Production in Croatia is in a challenging situation. The services for international productions have been growing exponentially and projects have been getting increasingly attractive and ambitious. On the other hand, production of Croatian films got into a deadlock a few years ago when ignorant politicians almost destroyed our film fund in just a few months. Now it is coming back on track, but with the current situation I expect it will be harder to produce local films.
As a producer I am focused on the creative side of the job, that's what I am interested in. So making Croatian films is more creative and more personally fulfilling for me. Business-wise, it is easier and wiser to stick with service productions and I expect this will be a choice for each of us to make. For now I am managing to do both.

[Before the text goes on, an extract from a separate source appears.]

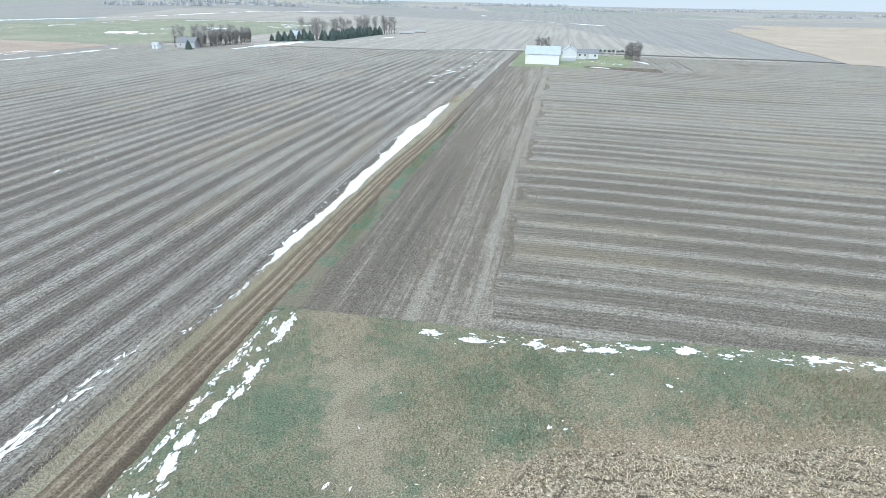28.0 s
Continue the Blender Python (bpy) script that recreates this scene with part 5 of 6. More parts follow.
_x, _y = at_shed(4.4, 1.9)
heap("scrap_heap", _x, _y, 20, 1.1, 0.8, 0.5, 26, [M_DARKWOOD, M_WOOD, M_PALEWOOD, M_RUST, M_BLACK], "heap of dark scrap stored in the open shed", 9, (0.3, 1.1))
_x, _y = at_shed(6.6, 1.2)
heap("scrap_heap", _x, _y, 60, 0.6, 0.5, 0.4, 14, [M_DARKWOOD, M_WHITEBLOCK, M_WOOD, M_BLACK], "small heap of scrap at the shed's end wall", 10, (0.3, 0.8))


def red_lean_to():
    root = thing("red_lean_to", -46.9, 64.6, 28, "small collapsed lean-to with a faded red roof", "shed")
    for i in range(8):
        bm = bmesh.new()
        ribbed(bm, (-2.0 + i * 0.5, -1.1, 0.75 + 0.02 * (i % 2)), (1, 0, 0), (0, 2.2, 0.5), 0.51, 2.3, 0.17, 0.014)
        part("roof_sheet", bm, M_RED, root)
    for x in (-1.9, 0, 1.9):
        for y, h in ((-0.95, 0.75), (0.95, 1.2)):
            bm = bmesh.new()
            beam(bm, (x, y, -0.05), (x, y, h), 0.1, 0.1)
            part("post", bm, M_DARKWOOD, root)
    bm = bmesh.new()
    box(bm, -2.0, 1.0, 0, 2.0, 1.06, 1.15)
    part("back_wall", bm, M_RED, root)
    root.scale = (0.72, 0.7, 0.95)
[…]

Regarding distribution, I really wish my colleagues succeed in opening open air and smaller cinemas in Croatia in the coming weeks. I think we underestimate the interest in local films. In the past we've had Croatian films that matched theatrical figures of Harry Potter films. Unfortunately, we don’t produce enough of such films to change the public perception. Audiences and uninformed commentators are often comparing figures for Croatian arthouse film with Star Wars and the like. I like Star Wars but such a comparison makes no sense. A film is both a product and work of art. Some are more inclined to one or the other side of this lever, but both sides are important and worthy.
What do you expect from your participation in Producers on the Move?
I am happy and proud to be selected among this great company. There are colleagues in this year's edition whom I know from before and already consider friends. I believe I will be able to say the same for many others that I will meet now.